I know we knew each other a long time back. Probably seems like another life time to you. I know we moved our different ways and you would love your life to go the way its going. I know that you are probably married or engaged or would be engaged. From the bottom of my heart i wish you guys a great life ahead. My intentions are honourable. The only thing i want is forgiveness and nothing else. Forgiveness because i treated you wrong and caused hurt to you and in turn caused hurt to myself.
They say ""Classic remorse, as all the moralists are agreed, is a most undesirable sentiment. If you have behaved badly, repent, make what amends you can and address yourself to the task of behaving better next time. On no account brood over your wrongdoing. ROLLING IN THE MUCK IS NOT THE BEST WAY OF GETTING CLEAN." I want to get out of this muck.
Anyways that is all i have to say.
Its not necessary for you to respond. If you want to leave any messages be it of anger or whatever please message me
Good Luck and God bless you,
Sunny
Uhhhh - Emotional Burnout - Part 2
18th July 2008 - Got out of the office in the morning. The Office is one place where i feel like a tiger. When out of the office i am an emotional wreck, a loner. Therefore the only recourse to survival is to drink with my buddies and ease the pain so as to enjoy life. To be honest, i am sure most of them realize i am a loner, but probably none realize that i feel like a wreck.

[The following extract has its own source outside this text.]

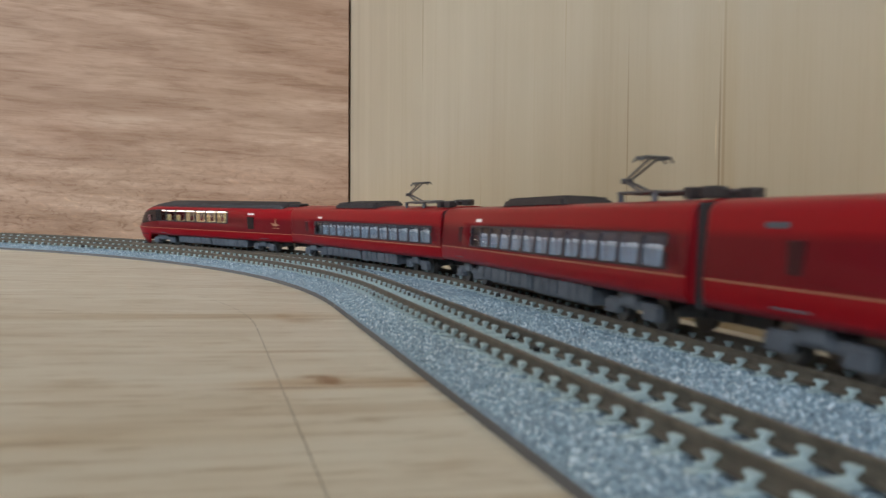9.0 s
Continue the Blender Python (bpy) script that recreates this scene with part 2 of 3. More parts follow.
grey_bed = Mat("grey_ballast_bed", (0.2, 0.25, 0.3), 0.6, spec=0.5)
v = grey_bed.coords((1, 1, 1))
cell = grey_bed.node("ShaderNodeTexVoronoi", Scale=1500.0)
grey_bed.link(v, cell.inputs["Vector"])
speck = grey_bed.noise(v, 900, 3, 0.7)
patch = grey_bed.noise(v, 60, 3)
c = grey_bed.mix(grey_bed.ramp(speck, [(0.3, (0.16, 0.23, 0.29)), (0.55, (0.29, 0.39, 0.465)), (0.75, (0.47, 0.585, 0.66))]),
                 grey_bed.ramp(patch, [(0.35, (0.82, 0.82, 0.84)), (0.65, (1, 1, 1))]), 1.0, "MULTIPLY")
grey_bed.colour(c)
grey_bed.bump(cell.outputs["Distance"], 0.9, 0.0004)
grain_mat = Mat("ballast_grain", (0.25, 0.3, 0.35), 0.25, spec=0.8)
geo = grain_mat.t.nodes.new("ShaderNodeNewGeometry")
grain_mat.colour(grain_mat.ramp(geo.outputs["Random Per Island"], [(0.0, (0.1, 0.16, 0.205)), (0.5, (0.27, 0.38, 0.46)), (0.78, (0.5, 0.64, 0.73)), (1.0, (0.92, 0.98, 0.99))]))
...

On that day i was in luck. My buddy from the Army was back in town. The Captain, when i had spoken to him the previous afternoon, had invited me over for brunch (or was it me who had invited myself over??!!). Honestly, i don’t have a clue. I had been high when we had spoken via phone. The Captain and his wife were really happy to see me. I had good food and put in about 7-8 cocktails of gin into myself. And i did feel happy after the concoction. Wouldn’t you? Anyways they enjoyed my company as i have this uncanny knack to make people feel happy. As i drove back home, 50 Kilometers from the Captain's house, the only thing on my mind was - Had she replied? To the music of U2 - With or Without You and Pearl Jam's - Last Kiss my heart waited and waited.........................................

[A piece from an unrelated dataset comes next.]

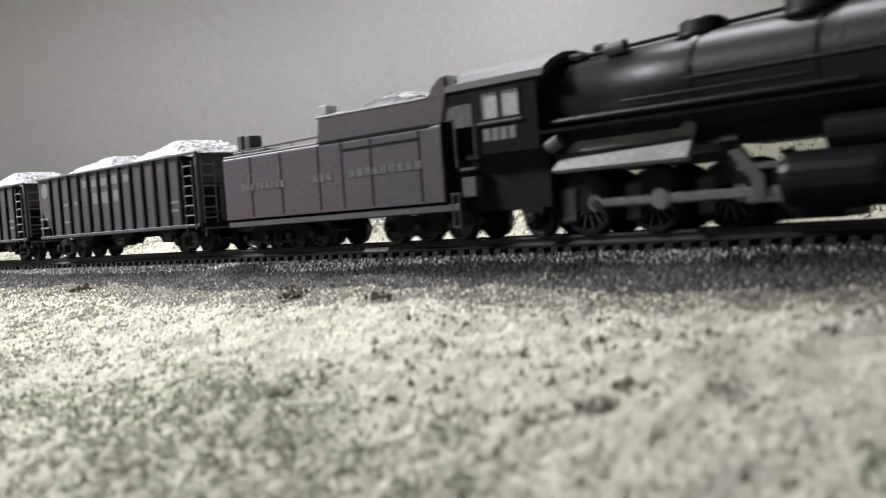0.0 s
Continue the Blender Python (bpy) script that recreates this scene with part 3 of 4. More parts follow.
def backdrop_board():
    line = [(1.7, 1.80)] + [(-1.8 - 1.0 * math.sin(a * math.pi / 24), 0.80 + 1.0 * math.cos(a * math.pi / 24)) for a in range(13)] + [(-2.8, -0.75)]
    bm = bmesh.new()
    prev = None
    for k, (x, y) in enumerate(line):
        a, b = line[max(k - 1, 0)], line[min(k + 1, len(line) - 1)]
        d = Vector((b[1] - a[1], a[0] - b[0])).normalized() * -0.012
        cur = [bm.verts.new(p) for p in ((x, y, -0.35), (x, y, 1.335), (x - d.x, y - d.y, 1.335), (x - d.x, y - d.y, -0.35))]
        if prev:
            for i in range(4):
                bm.faces.new((prev[i], prev[(i + 1) % 4], cur[(i + 1) % 4], cur[i]))
        prev = cur
    bmesh.ops.recalc_face_normals(bm, faces=bm.faces[:])
    return tagged(new("backdrop", mesh_of("backdrop", bm, WALL_PAINT, True)), "plain pale grey coved backdrop board behind the hill", "backdrop", kind="structure")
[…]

As i switched on my comp at home the only noise i could hear was the beating of my heart backed up with noise from the CPU. Sweat poured from me as i logged into Orkut. Finally I saw a scrap - at last a scrap from her. The message simply read, " I am not engaged - Thanks anyway". I was astounded - How could i be wrong??? I had trawled through her scrapbook expertly and had come to the conclusion that she was engaged. Was i seeing stuff on her scrapbook?? Not sure of what was happening, and not sure even if she remembered me, i decided to take it one step further
I left a simple message - " I guess someone made a Mickey out of me :) Btw do you remember me?” I also decided to escalate the situation further - i decided to send her a friend request. It was make or break time...I wanted to know what was in her mind...And the wait began. Again !!!!
Footnote:I am really sorry about trawling through your scrapbook but i was desperate to figure out that you were the right person !!

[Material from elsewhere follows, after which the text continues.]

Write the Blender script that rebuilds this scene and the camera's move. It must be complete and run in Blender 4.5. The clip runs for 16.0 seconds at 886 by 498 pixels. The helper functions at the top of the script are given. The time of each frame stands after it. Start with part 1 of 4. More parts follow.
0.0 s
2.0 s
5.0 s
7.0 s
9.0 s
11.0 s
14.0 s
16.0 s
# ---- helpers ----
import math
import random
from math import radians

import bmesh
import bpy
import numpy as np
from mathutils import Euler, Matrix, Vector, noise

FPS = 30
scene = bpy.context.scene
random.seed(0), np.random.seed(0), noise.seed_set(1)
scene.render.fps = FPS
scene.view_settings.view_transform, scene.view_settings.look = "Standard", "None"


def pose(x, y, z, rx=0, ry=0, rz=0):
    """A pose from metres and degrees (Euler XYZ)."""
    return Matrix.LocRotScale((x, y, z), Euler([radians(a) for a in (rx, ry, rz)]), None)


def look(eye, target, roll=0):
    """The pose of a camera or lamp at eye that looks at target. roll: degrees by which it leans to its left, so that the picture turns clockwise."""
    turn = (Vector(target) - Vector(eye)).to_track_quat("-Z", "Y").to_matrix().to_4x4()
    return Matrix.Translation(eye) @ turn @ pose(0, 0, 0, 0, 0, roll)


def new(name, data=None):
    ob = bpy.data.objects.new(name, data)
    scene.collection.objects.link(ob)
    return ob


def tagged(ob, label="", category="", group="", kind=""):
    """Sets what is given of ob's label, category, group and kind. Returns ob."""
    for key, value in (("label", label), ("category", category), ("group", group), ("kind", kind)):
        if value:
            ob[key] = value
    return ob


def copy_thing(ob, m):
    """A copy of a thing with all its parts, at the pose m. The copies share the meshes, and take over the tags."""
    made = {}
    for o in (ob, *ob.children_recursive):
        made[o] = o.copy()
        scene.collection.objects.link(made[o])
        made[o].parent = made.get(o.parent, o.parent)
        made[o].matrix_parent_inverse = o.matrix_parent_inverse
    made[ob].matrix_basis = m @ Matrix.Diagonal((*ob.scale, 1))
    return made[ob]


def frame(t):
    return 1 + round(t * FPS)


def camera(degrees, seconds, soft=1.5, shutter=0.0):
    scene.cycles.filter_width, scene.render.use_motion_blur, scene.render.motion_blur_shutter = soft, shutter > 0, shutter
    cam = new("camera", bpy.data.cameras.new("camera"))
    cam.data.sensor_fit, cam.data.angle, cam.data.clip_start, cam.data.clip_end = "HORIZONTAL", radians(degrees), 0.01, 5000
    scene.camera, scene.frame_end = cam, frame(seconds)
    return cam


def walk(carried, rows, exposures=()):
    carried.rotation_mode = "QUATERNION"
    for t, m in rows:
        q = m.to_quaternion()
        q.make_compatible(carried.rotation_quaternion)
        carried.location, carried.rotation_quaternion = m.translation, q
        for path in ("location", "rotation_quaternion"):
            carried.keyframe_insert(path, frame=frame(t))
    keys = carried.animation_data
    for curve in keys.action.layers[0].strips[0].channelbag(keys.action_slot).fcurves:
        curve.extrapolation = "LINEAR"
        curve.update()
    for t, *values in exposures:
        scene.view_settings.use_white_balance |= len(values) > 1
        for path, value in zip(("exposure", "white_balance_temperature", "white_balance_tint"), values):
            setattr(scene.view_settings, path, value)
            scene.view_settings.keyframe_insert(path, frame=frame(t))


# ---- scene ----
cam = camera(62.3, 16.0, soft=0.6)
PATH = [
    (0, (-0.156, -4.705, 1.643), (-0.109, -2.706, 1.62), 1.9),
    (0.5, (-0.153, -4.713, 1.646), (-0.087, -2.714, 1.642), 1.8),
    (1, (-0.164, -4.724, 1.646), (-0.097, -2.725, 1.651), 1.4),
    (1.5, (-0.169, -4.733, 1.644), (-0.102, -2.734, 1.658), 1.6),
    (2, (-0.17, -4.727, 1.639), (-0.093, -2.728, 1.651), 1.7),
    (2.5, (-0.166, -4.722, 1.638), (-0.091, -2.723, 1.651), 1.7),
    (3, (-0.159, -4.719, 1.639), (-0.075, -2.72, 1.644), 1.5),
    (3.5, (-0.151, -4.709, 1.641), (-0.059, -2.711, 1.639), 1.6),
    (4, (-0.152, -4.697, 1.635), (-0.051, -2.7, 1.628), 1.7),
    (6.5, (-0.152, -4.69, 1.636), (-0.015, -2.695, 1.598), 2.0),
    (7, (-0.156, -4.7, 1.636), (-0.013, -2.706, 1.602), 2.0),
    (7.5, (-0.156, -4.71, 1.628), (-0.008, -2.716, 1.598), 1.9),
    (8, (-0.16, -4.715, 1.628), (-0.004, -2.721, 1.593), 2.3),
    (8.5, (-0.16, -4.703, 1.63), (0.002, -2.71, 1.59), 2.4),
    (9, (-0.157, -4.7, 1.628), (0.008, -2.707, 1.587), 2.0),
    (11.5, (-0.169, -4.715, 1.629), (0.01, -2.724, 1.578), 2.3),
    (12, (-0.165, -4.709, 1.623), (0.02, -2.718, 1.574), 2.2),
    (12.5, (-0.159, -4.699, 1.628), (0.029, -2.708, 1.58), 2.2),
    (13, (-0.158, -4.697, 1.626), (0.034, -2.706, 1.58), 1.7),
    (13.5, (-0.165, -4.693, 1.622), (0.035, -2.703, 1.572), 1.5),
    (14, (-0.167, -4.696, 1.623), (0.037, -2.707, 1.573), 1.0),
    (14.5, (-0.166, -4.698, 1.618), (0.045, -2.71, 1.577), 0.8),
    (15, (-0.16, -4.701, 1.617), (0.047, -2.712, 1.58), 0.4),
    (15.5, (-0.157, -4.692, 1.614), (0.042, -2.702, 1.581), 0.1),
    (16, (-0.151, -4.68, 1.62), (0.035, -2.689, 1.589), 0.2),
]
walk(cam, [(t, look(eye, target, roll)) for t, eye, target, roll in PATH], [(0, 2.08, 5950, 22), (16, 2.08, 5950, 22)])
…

Uhhhh - Emotional Burnout - Part 1
17th July 2008 - The 17th saw me scrapping on orkut. After a long time decided to search for old friends. Searched for her specifically. Earlier attempts to contact her had been a complete failure as she did not respond. This time there was a change in her profile 1) Her snaps had been uploaded 2) An older scrap from her friend congratulating her on her engagement.
The last time i had spoken with her was in October/November 1997 when i was in my XIth Grade .Though not partners we were good friends. The pictures snapped me back into the past. What a fool i had been to break our friendship due to my egoism. She had apologised for what i had percieved she had done. She had told me that she loved talking to me and trusted me completely and missed the discussions we used to have about life. And i like an idiot, an egoistic idiot, had ignored her request to be friends again. What did i have at that time from a social perspective - Absolutely nothing except for my male buddies and of course that curse - alcohol. Women used to think i was weird - and here was this really cute girl , whom i had known for Six Months and who was a hearthrob for many in school including me, and she was telling me that she completely trusted and valued me as one of her closest friends. She had seen in me what a lot of people including yours truly had not noticed - Loyalty, Courage and Commitment. She was boosting me and giving my confidence back to me. Can anyone guess what my response was????????.....Those words which came out of my mouth still haunt me till this very day "I dont know, we will see"
It has been nearly 11 years but my memories and regrets about her are still there, fresh as if all this happened yesterday. As i looked at those pictures on her profile it was painful. Painful, of course due to my stupidity, that i could not share my joy in life with her. Well then i decided that it was time for me to ask for forgiveness and rebuild that friendship which had promised so much...but had delivered so less. I am a firm believer that women can have friends who are not their lovers and thats what i wanted from her. I want her to be just that simple friend.
Doubts came into my mind as i checked her scrapbook. Was she the right person ??? As i trawled through her entire scrapbook and looked at her friends list, checked their profiles and testimonials, i realized i had the right person. .Would she remember me ??? I decided to test the waters. I sent her a scrap congratulating her on her engagement and hoping that she would have a great life ahead. As i switched my computer off, i finished my 3rd beer. Realizing i would probably have to wait for a day for a response i decided that i better sleep off. After all life had to go on and then there was office @ night. Couldnt afford to miss that, could I ? was the last the thought in my mind as i closed my eyes.